Mid-April 2024

Freevee gets a big (and good!) videogame adaptation

My plan for the Subspace newsletter, assuming it takes off, is to do a big one at the start of the month, and then a mid-month update newsletter, to catch up on whatever I might have missed in the big newsletter. So here’s the first mid-month update!

Fallout on Freevee

I was pleasantly surprised to see Amazon’s new science fiction show Fallout show up on Freevee. At least for the moment. If it’s still on Freevee in May, I’ll write more about it. For now, I’ll just say it is apparently popular with fans of the videogame franchise that it is based on and also with people who haven’t played the game. (I am in the latter category.) Also, they apparently shot the show on old-fashioned film! So it looks great.

Also on Freevee...

Actor Michael Emerson shows up in Fallout, which reminded me that Lost is also available on Freevee.

Alan Tudyk’s Con Man is not technically science fiction, but it is definitely sci-fi adjacent. And funny.

Elsewhere…

Colossal has a cool concept and a solid cast. Maybe I will finally get around to watching it now that it’s on Tubi.

Also on Tubi, ’90s weird sci-fi mystery classic Dark City.

The first Goosebumps movie is more fantasy than sci-fi, but it’s a lot of fun, and Jack Black is hilarious.

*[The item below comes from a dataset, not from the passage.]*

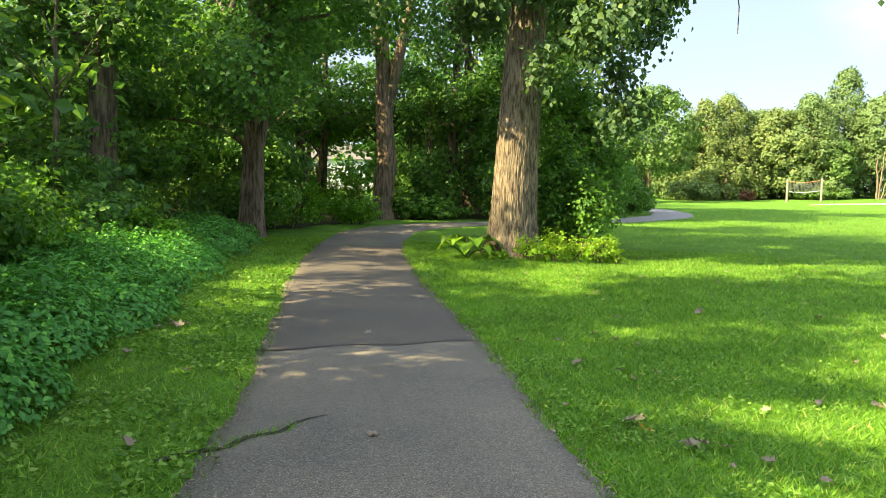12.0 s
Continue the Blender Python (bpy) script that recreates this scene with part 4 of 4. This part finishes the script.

Oooh. I’ve been looking forward to seeing stop-motion master Phil Tippett’s Mad God, and now it’s available on Hoopla.

Outland is a pretty good ’80s sci-fi take on High Noon, with Sean Connery, Peter Boyle, and a score by the great Jerry Goldsmith.

The Land That Time Forgot (1974) starts off as a submarine movie and turns into a lost-world-with-dinosaurs movie. What’s not to like?

Melancholia is a when-worlds-collide movie that avoids the usual adventure and heroics and instead embraces the doom and gloom. I dig it.

From Beyond is a weird (and kinky) H.P. Lovecraft adaptation, with Jeffery Combs, Barbara Crampton, and Ken Foree.